What is expected> Copy all the data exactly, except the pictures.

Data records>
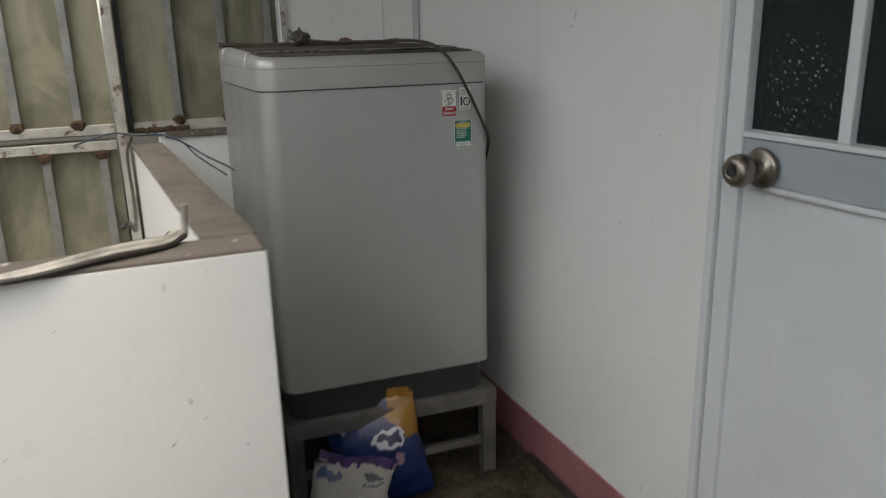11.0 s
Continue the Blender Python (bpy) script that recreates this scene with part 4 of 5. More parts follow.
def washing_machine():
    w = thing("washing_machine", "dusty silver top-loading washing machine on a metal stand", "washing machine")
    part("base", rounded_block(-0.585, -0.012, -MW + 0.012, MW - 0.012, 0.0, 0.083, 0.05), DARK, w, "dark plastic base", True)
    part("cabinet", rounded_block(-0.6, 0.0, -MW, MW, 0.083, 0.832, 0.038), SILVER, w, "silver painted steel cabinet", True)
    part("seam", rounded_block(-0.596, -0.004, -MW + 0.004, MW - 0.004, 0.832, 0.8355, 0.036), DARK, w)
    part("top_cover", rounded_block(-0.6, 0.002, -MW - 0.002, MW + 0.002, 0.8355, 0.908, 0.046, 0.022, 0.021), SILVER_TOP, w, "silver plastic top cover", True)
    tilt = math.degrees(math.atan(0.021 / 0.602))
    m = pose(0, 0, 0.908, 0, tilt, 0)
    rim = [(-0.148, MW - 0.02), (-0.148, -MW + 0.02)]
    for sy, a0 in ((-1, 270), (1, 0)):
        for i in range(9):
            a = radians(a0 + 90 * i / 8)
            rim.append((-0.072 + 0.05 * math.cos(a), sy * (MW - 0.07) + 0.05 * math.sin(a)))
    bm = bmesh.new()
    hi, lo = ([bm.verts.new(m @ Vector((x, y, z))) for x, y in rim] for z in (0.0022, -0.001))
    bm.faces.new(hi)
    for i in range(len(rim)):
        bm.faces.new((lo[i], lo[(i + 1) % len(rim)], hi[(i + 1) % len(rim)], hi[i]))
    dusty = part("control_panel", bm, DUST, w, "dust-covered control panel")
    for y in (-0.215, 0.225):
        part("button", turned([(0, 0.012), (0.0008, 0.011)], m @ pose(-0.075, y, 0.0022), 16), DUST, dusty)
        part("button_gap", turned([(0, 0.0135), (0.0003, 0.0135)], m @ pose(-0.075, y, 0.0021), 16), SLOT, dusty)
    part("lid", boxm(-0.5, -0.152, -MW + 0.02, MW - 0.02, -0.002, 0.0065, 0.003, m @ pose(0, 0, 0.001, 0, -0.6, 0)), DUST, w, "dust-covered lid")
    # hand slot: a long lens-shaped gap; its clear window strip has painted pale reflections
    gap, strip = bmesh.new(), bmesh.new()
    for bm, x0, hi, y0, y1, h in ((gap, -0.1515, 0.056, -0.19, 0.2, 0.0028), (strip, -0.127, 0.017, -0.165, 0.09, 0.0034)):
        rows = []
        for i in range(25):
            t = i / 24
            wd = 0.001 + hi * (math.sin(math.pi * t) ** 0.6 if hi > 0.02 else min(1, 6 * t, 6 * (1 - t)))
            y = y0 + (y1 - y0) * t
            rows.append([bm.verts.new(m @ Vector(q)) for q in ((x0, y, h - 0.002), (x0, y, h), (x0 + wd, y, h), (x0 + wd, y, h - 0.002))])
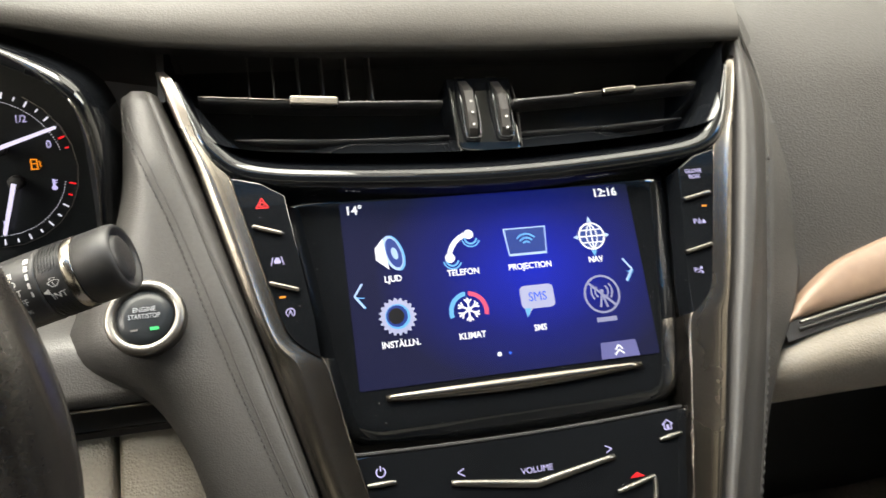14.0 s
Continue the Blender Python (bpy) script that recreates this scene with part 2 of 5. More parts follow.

In response>
11.0 s
Continue the Blender Python (bpy) script that recreates this scene with part 4 of 5. More parts follow.
def washing_machine():
    w = thing("washing_machine", "dusty silver top-loading washing machine on a metal stand", "washing machine")
    part("base", rounded_block(-0.585, -0.012, -MW + 0.012, MW - 0.012, 0.0, 0.083, 0.05), DARK, w, "dark plastic base", True)
    part("cabinet", rounded_block(-0.6, 0.0, -MW, MW, 0.083, 0.832, 0.038), SILVER, w, "silver painted steel cabinet", True)
    part("seam", rounded_block(-0.596, -0.004, -MW + 0.004, MW - 0.004, 0.832, 0.8355, 0.036), DARK, w)
    part("top_cover", rounded_block(-0.6, 0.002, -MW - 0.002, MW + 0.002, 0.8355, 0.908, 0.046, 0.022, 0.021), SILVER_TOP, w, "silver plastic top cover", True)
    tilt = math.degrees(math.atan(0.021 / 0.602))
    m = pose(0, 0, 0.908, 0, tilt, 0)
    rim = [(-0.148, MW - 0.02), (-0.148, -MW + 0.02)]
    for sy, a0 in ((-1, 270), (1, 0)):
        for i in range(9):
            a = radians(a0 + 90 * i / 8)
            rim.append((-0.072 + 0.05 * math.cos(a), sy * (MW - 0.07) + 0.05 * math.sin(a)))
    bm = bmesh.new()
    hi, lo = ([bm.verts.new(m @ Vector((x, y, z))) for x, y in rim] for z in (0.0022, -0.001))
    bm.faces.new(hi)
    for i in range(len(rim)):
        bm.faces.new((lo[i], lo[(i + 1) % len(rim)], hi[(i + 1) % len(rim)], hi[i]))
    dusty = part("control_panel", bm, DUST, w, "dust-covered control panel")
    for y in (-0.215, 0.225):
        part("button", turned([(0, 0.012), (0.0008, 0.011)], m @ pose(-0.075, y, 0.0022), 16), DUST, dusty)
        part("button_gap", turned([(0, 0.0135), (0.0003, 0.0135)], m @ pose(-0.075, y, 0.0021), 16), SLOT, dusty)
    part("lid", boxm(-0.5, -0.152, -MW + 0.02, MW - 0.02, -0.002, 0.0065, 0.003, m @ pose(0, 0, 0.001, 0, -0.6, 0)), DUST, w, "dust-covered lid")
    # hand slot: a long lens-shaped gap; its clear window strip has painted pale reflections
    gap, strip = bmesh.new(), bmesh.new()
    for bm, x0, hi, y0, y1, h in ((gap, -0.1515, 0.056, -0.19, 0.2, 0.0028), (strip, -0.127, 0.017, -0.165, 0.09, 0.0034)):
        rows = []
        for i in range(25):
            t = i / 24
            wd = 0.001 + hi * (math.sin(math.pi * t) ** 0.6 if hi > 0.02 else min(1, 6 * t, 6 * (1 - t)))
            y = y0 + (y1 - y0) * t
            rows.append([bm.verts.new(m @ Vector(q)) for q in ((x0, y, h - 0.002), (x0, y, h), (x0 + wd, y, h), (x0 + wd, y, h - 0.002))])
14.0 s
Continue the Blender Python (bpy) script that recreates this scene with part 2 of 5. More parts follow.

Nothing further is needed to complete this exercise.